Food past its use-by date must not remain available for sale and shouldn’t be consumed after that date, says Andrew Parry, special advisor for food and drink at Waste and Resources Action Programme (Wrap). He adds, however, that Wrap supports any initiative aiming to reduce food waste, and Sainsbury’s is ‘being transparent about when short-shelf life foods are supplied and giving customers the option to decline them’.
But Sainsbury’s insists its policy isn’t designed to help it cut back on food waste. ‘We can reassure customers that we have entirely separate policies and processes for managing food waste and they will always receive the freshest possible produce available,’ it told Which?.
Find out more: which types of food have use-by dates?
What are the supermarkets’ policies on use-by dates?
Each supermarket that offers online deliveries has its own policy on the length of shelf life people can expect products to have when they arrive. These are outlined below.
However, our research shows that supermarkets don’t always adhere to their own policies. Retailers should take responsibility for adhering to their own guidelines, rather than the onus being placed on individual shoppers to have to complain and ask for refunds.
Here is what each of the supermarkets told Which?:
Supermarket (links take you to our review of each supermarket)
Policy on products with imminent use-by dates
Customers unhappy with any products can apply for a refund on Asda’s website, or hand the item(s) back to the driver at the time of delivery, which will automatically start the refund process. Its customer service line is: 0800 952 0101.
Iceland said it’s reasonable for perishables to have a shelf life of less than two days when they are delivered to shoppers, although it aims to avoid this. If you’re dissatisfied with a product, call 0800 328 0800 to request a refund.
The number of days before items reach their use-by dates are listed on Morrisons’ website for orders packed at its distribution centres.
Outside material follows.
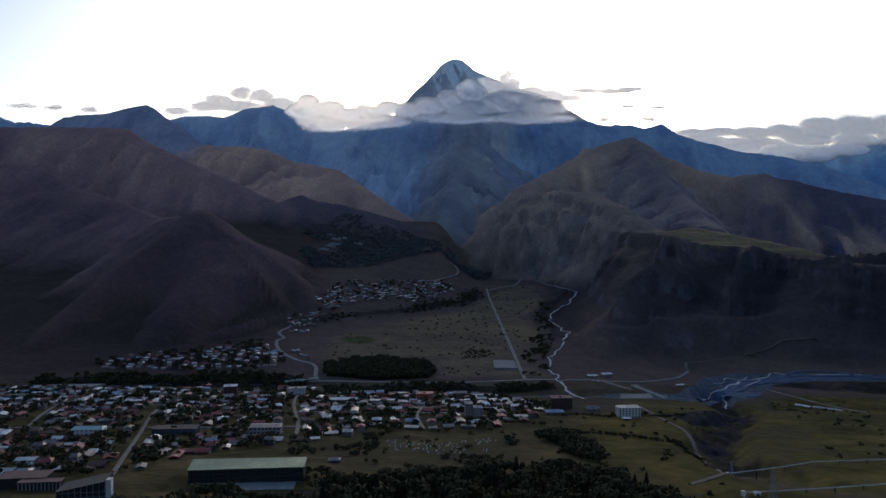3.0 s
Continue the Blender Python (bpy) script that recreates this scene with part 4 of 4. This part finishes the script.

It has a commitment to not send products with imminent use-by dates for orders picked in stores. If you do receive an item with an imminent use-by date, contact Morrisons online or call 0345 322 0000 for a refund.
Ocado guarantees how long individual items should last for beyond the date of delivery (this is explained more fully here). If you’re unhappy with an item, you can select the ‘request refund’ link from your orders page or contact Ocado via live chat, email or telephone on 0345 656 1234.
If a shorter-life product, including anything dated the day of, or day after, delivery, is due to be included in a customer’s order, Sainsbury’s will email you prior to delivery. You then have the option of rejecting the item upon delivery and asking for a refund. If you need to request a refund after delivery, call 0800 636262.
Shoppers are shown the number of days each item they are ordering has before it reaches its use-by date. If you’re unhappy, you can reject any items on the doorstep and a refund will then be processed. Alternatively, you can call 0800 505555.
Waitrose’s pickers are told to select items with the longest date available when choosing products. Any items with the same use-by date as delivery date will be given to customers free of charge. If you’re unhappy with any of the items, you can either reject them at the point of delivery, call 0800 188884 or fill in a feedback form online.